In its financial overhaul legislation, Congress seems to be sending a message to the nation's banks: Be very small or very big.

In many ways, the banks most affected by the new legislation will be regionals.

The largest banks have the scale and revenue diversification to dilute--or circumvent--the costs of the slew of new regulations that will likely follow the financial overhaul bill. Lawmakers finalized the bill Thursday night and it's expected to be voted into law next week. Community banks with less than $10 billion in assets, on the other hand, are escaping the overhaul almost entirely.

That has filled George Engelke Jr., chairman and CEO of Astoria Financial Corp. (AF), with consternation. His Lake Success, N.Y., company, with $20 billion in assets, is one of the nation's largest thrifts, and will get hit with new capital rules and a new regulator. "We didn't cause all these problems," he said.

Big banks get off easy, he complained, while the bill "primarily smacks around" regional banks with more than $15 billion in assets.

The bill stipulates that in five years trust preferred securities will not count as Tier One capital, a critical regulatory measure.

Though many of the trust preferreds will have matured in five years, Engelke is worried regulators might take a tougher stance and force banks might to replace them with equity earlier.

Engelke was angry that Senate Agriculture Chairman Blanche Lincoln (D., Ark.) raised the exemption from this rule for banks with assets of more than $10 billion, a move that will shelter Arvest Bank Group Inc. of Bentonville, Ark., Lincoln's home state.
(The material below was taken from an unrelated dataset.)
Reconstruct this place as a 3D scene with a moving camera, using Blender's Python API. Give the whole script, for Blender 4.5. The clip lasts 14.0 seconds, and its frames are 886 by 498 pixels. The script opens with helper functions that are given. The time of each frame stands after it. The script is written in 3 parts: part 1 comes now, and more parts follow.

Arvest Bank is predominantly owned by the Walton family, of Wal-Mart Stores Inc. (WMT). "I can't call anybody" in Congress to lift the threshold further, Engelke said. "If I were Wal-Mart, the rules would be $25 billion." Left unaddressed is why trust preferred securities have merit in small banks but not in large ones, he said.

A spokeswoman for Lincoln said last week she was pushing the change to make sure "no Arkansas bank--no matter its owner--is punished" by the provision."

Astoria is also going to be impacted by the merger of its primary regulator, the Office of Thrift Supervision, into the Office of the Comptroller of the Currency.

Engelke fears that the OCC, to prove itself to Congress, will take a tougher stand than the OTS. Thrifts "are going to pay the price" for the "leaning curve" at the OCC as well, he said.

Indeed, some thrifts or even regional banks may seek to be regulated by state banking supervisors, who bankers feel might have a better understanding of their specific local needs, rather than federal overseers, said Gerard Comizio, a senior partner in the bank regulatory group of law firm Paul, Hastings, Janofsky & Walker LLP.

Regional banks larger than Astoria got hit even harder. Those with more than $50 billion in assets will pay a fee to cover the cost of the financial overhaul. All banks have to pay more attention to state laws because federal regulators would not be able to preempt state legislation as easily as they can now. All this will add to the banks' legal and regulatory costs, without creating too much of a headache for the big banks.

Banks with less than $10 billion in assets will escape the consumer protection bureau established in the legislation. "The community banks are clearly the winner of this bill," Comizio said.